Thanks to you, Ed because in your comment you show to get the sense of my speech so well. I know that my opinion is rare in this world where everything needs a label and, as you say, about winning a trophy. Yet even though I'm a professional photographer and therefore photography involves a lucrative pursuit, what keeps me most attached to continuing to practice photography isn't the filthy money, but all the experiences I've gained through photography, the human connections, the pains and joys. Photography as a tool for translating human experiences.

It's not complicated. Photography is more about the relationship between the photographer and the subject of his or her picture, and less about the relationship between the photographer and the camera. People who are happy with that relationship are often more satisfied with the images they make.

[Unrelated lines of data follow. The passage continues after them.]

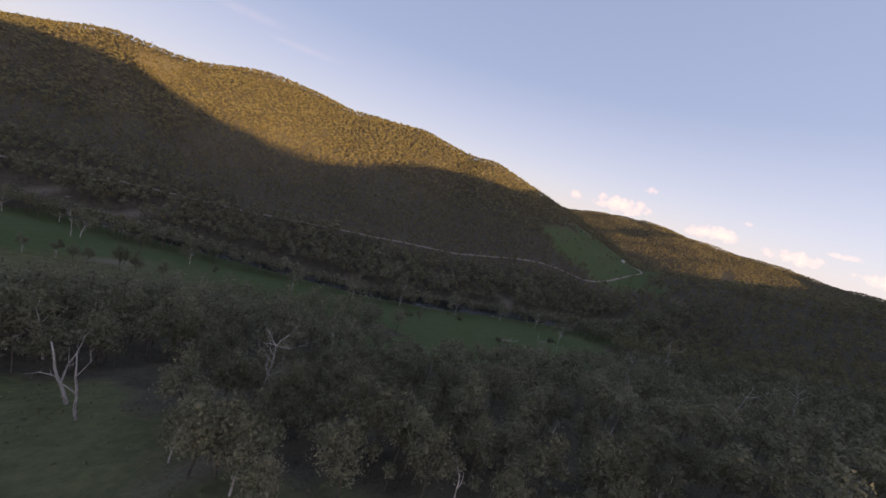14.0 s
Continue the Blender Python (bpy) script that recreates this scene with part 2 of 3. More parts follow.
def stone_look(add, link, b, out):
    r = ramp(add, [(0.0, (0.10, 0.095, 0.085)), (1.0, (0.32, 0.30, 0.27))])
    link(add("ShaderNodeNewGeometry").outputs["Random Per Island"], r.inputs[0])
    link(mixed(add, link, 0.6, r.outputs[0], noise_node(add, link, 9.0, 4), "MULTIPLY"), b.inputs["Base Color"])


GROUND = material("ground_cover", ground_look, 1.0, 0.05)
LEAF = material("gum_leaves", leaf_look((0.100, 0.099, 0.060), (0.146, 0.142, 0.086), (0.200, 0.192, 0.118), 0.3, 0.11, 5.0, 0.4), 0.75, 0.25)
LEAF_FAR = material("forest_leaves", leaf_look((0.130, 0.114, 0.066), (0.165, 0.146, 0.083), (0.200, 0.180, 0.098), 0.5, 0.06, 0.9, 0.22), 0.9, 0.1)
LEAF_DARK = material("shrub_leaves", leaf_look((0.066, 0.070, 0.040), (0.100, 0.104, 0.060), (0.145, 0.146, 0.084), 0.3, 0.11, 2.6, 0.5), 0.85, 0.15)
FERN = material("bracken_fronds", leaf_look((0.100, 0.102, 0.058), (0.140, 0.138, 0.080), (0.185, 0.175, 0.104), 0.45, 0.5, 2.6, 0.4), 0.9, 0.1)
TUFT = material("grass_blades", leaf_look((0.150, 0.145, 0.078), (0.205, 0.200, 0.105), (0.290, 0.265, 0.150), 0.5, 0.2, 2.6, 0.3), 0.9, 0.1)
BARK = material("grey_brown_bark", bark_look((0.055, 0.046, 0.038), (0.13, 0.112, 0.092)), 0.95, 0.1)
BARK_PALE = material("pale_gum_bark", bark_look((0.24, 0.215, 0.18), (0.46, 0.43, 0.38), 1.2), 0.85, 0.15)
DEAD = material("weathered_dead_wood", bark_look((0.17, 0.155, 0.135), (0.35, 0.33, 0.295), 1.6), 0.9, 0.1)
FALLEN = material("grey_fallen_wood", bark_look((0.16, 0.148, 0.128), (0.34, 0.32, 0.285), 1.8), 0.95, 0.1)
CHAR = material("charred_wood", bark_look((0.02, 0.018, 0.016), (0.055, 0.048, 0.042), 1.6), 0.95, 0.1)
WATER = material("river_water", water_look, 0.06, 0.5)
ROAD = material("gravel_road_surface", road_look, 0.95, 0.1)
STONE = material("pale_stone", stone_look, 0.9, 0.2)


def paint_look(add, link, b, out):
    r = ramp(add, [(0.3, (0.50, 0.49, 0.47)), (0.6, (0.64, 0.64, 0.61))])
    link(noise_node(add, link, 1.5, 4), r.inputs[0])
    link(r.outputs[0], b.inputs["Base Color"])


PAINT = material("white_painted_metal", paint_look, 0.5, 0.4)


# ---------------------------------------------------------------- the lie of the land
# each ridge: slope of its flanks, rounding of its crest, and its crest line (x, y, height)
RIDGES = {
    "spur": (0.43, 24.0, [(230, 62, -16.0), (120, 80, -4.0), (60, 90, -3.0), (14, 104, -1.6), (-22, 130, 0.8), (-42, 162, 3.8), (-62, 190, 6.0), (-105, 255, 14.0), (-160, 330, 25.8), (-220, 410, 41.0), (-293, 416, 53.7), (-223, 562, 46.1)]),
    "left_hill": (0.45, 40.0, [(-282, 482, 59.1), (-334, 412, 46.1), (-360, 301, 19.8), (-417, 229, 2.0)]),
    "sun_ridge": (0.26, 60.0, [(-213, 568, 36.6), (-149, 599, 46.5), (-33, 627, 23.4), (86, 599, 36.8), (153, 593, 23.5), (260, 650, -6.0), (345, 625, -11.0), (408, 545, 14.0), (357, 456, 15.3), (369, 381, 43.9), (347, 374, 28.1), (404, 252, 14.0), (419, 143, 1.1), (455, 20, 5.0), (480, -120, 5.0)]),
    "back_ridge": (0.2, 80.0, [(426, 1184, 4.1), (610, 1028, 6.6), (796, 876, 27.8), (959, 689, 24.0), (1000, 499, 14.3)]),
    "far_hill": (0.42, 40.0, [(-47, -518, 4.0), (-124, -454, 26.4), (-185, -390, 50.5), (-252, -327, 68.9), (-305, -287, 65.8), (-367, -235, 82.8), (-412, -162, 78.0), (-489, -106, 77.0), (-491, -11, 63.8), (-604, 61, 37.7), (-640, 110, 18.0), (-560, 152, -7.0), (-439, 182, -15.0)]),
    "far_range": (0.22, 150.0, [(-1400, -120, 57.8), (-1498, 67, 58.6), (-1510, 132, 67.8), (-1544, 257, 90.9), (-1386, 391, 67.4), (-1374, 585, 58.5), (-1272, 738, 45.0), (-1023, 1001, 50.0)]),
}
RIVER = [(80, -460), (-20, -230), (-77, -106), (-98, -72), (-122, -20), (-150, 35), (-168, 72), (-190, 98), (-212, 118), (-241, 151), (-268, 175), (-330, 222), (-430, 275), (-620, 330), (-1000, 420)]


def along(x, y, pts):
    """Distance to a line of points, and the line's height at the nearest place."""
    best, top = np.full(np.shape(x), 1e9), np.zeros(np.shape(x))
    for a, b in zip(pts[:-1], pts[1:]):
        dx, dy = b[0] - a[0], b[1] - a[1]
        u = np.clip(((x - a[0]) * dx + (y - a[1]) * dy) / (dx * dx + dy * dy), 0, 1)
        d = np.hypot(x - a[0] - u * dx, y - a[1] - u * dy)
        near = d < best
        best = np.where(near, d, best)
        if len(a) > 2:
            top = np.where(near, a[2] + u * (b[2] - a[2]), top)
    return best, top


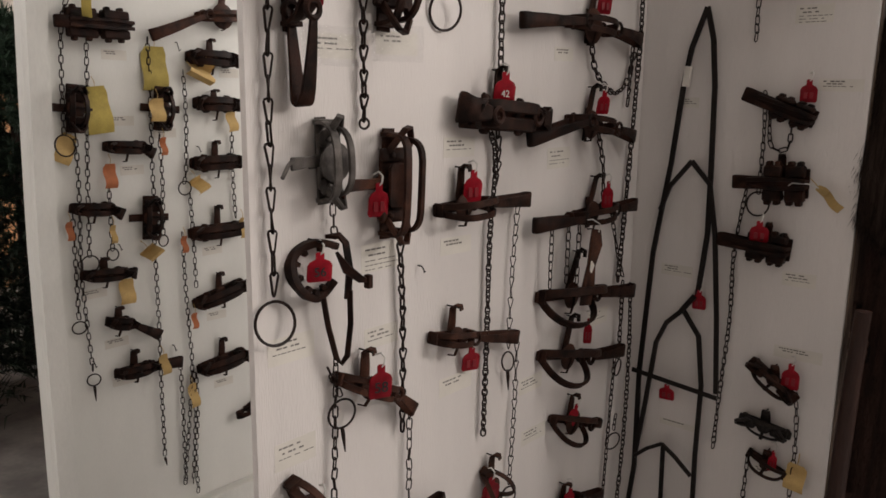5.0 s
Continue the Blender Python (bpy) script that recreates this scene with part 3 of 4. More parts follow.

Money is not a bad thing though. It pays for a lot of the experiences in life that you'll look back and cherish when you get older, as well as some good food and drink along the way too. But the goal of making money for the sake of making money does not solve everything. Money can't guarantee good health, mental or physical. I always felt like the freedom of working for myself – setting my own hours, never having to set an alarm clock, quitting work early in the afternoon to play some golf, making friends that spanned decades – was worth far more than navigating a high-paying corporate job stuck in some cubicle. The commute to my office is about ten steps down the hall at home. It's what has made work not seem like work.

It is nice to find a way to reason like yours in this era and I completely agree with you.

Perfect Article. How true! I wish i could be so eloquent.

Thanks for your appreciation, here, Robert.